When the family goes out, people gush about how cute Christian’s sisters look, but when their eyes turn to him, they stare with fear of the unknown and give nervous smiles of pity.
Unfortunately, I have been that person before. When I see someone with a handicap, mental disability or abnormality, it is hard to know what to say or how to act. Sometimes it is easiest to turn the other way and avoid them.
I am faced with this situation often when I am working at the Mall of America. Many times I have had to help a customer who is deaf and the entire conversation has to be written out. Other times, when the person cannot see well enough to read the labels, he or she needs to be led through the store. At the cash registers, someone is often a little slower and does not know how to count out money. Sadly, when it has been a long or busy day, it is easier to hand the customer off to another associate to deal with or to simply ignore him or her instead of spending the extra time to help.
Nineteen percent, or one in five Americans, report they have some level of disability, according to a Dec. 18, 2008 press release from the U.S. Census Bureau. Among these, 12 percent of the population is classified as having a severe disability.

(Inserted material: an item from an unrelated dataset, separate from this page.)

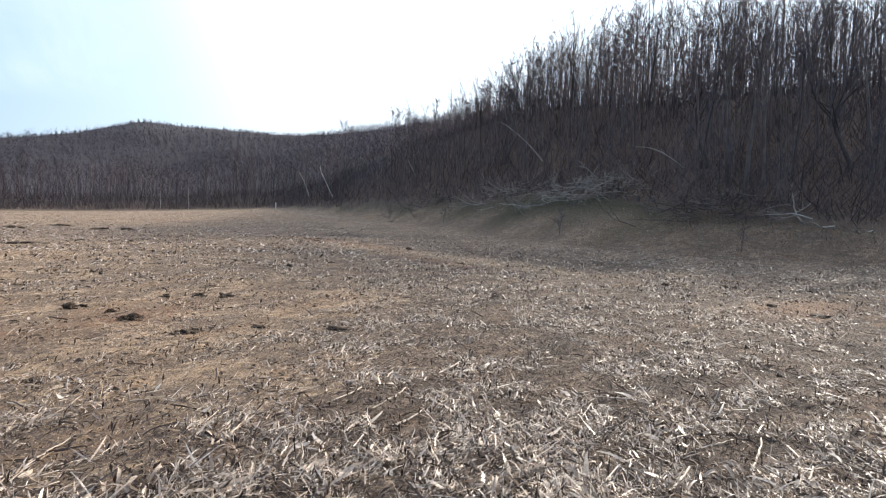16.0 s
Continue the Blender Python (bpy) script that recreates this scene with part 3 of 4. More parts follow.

Thankfully, back when I was in high school, Christian showed me a different side of the 35 million people with special needs. Because he could not go to Sunday school, I cared for Christian during one service each Sunday so his parents could attend church. I do not really know why I did it. At first, I found it boring, and then it became annoying. Over the hour and a half, I would have to try to “keep Christian happy,” deal with him yanking out my hair, smashing my glasses into my face, drooling all over my dress clothes and giving me a backache from carrying him around. When I neared the quitting point, though, God began to soften my heart.
At this point, I began to approach things in a different way and looked at Christian as a child of God’s who is special just the way he was created. The joy inside of Christian began to bubble over and he stole my heart when he gave me ear-to-ear grins and climbed into my lap to cuddle.
Just because someone may look or act differently does not mean he or she is valued any less by God or should be treated any differently by those around him or her. Christian’s mother teaches her daughters to “love others who are different from them, not in order to be accepted by God, but because they are already accepted by God because of Jesus.”
This is the attitude we need to have when we encounter a person with physical or mental disabilities. Instead of turning away from them or pushing them aside, we need to embrace the person for who they are in Christ.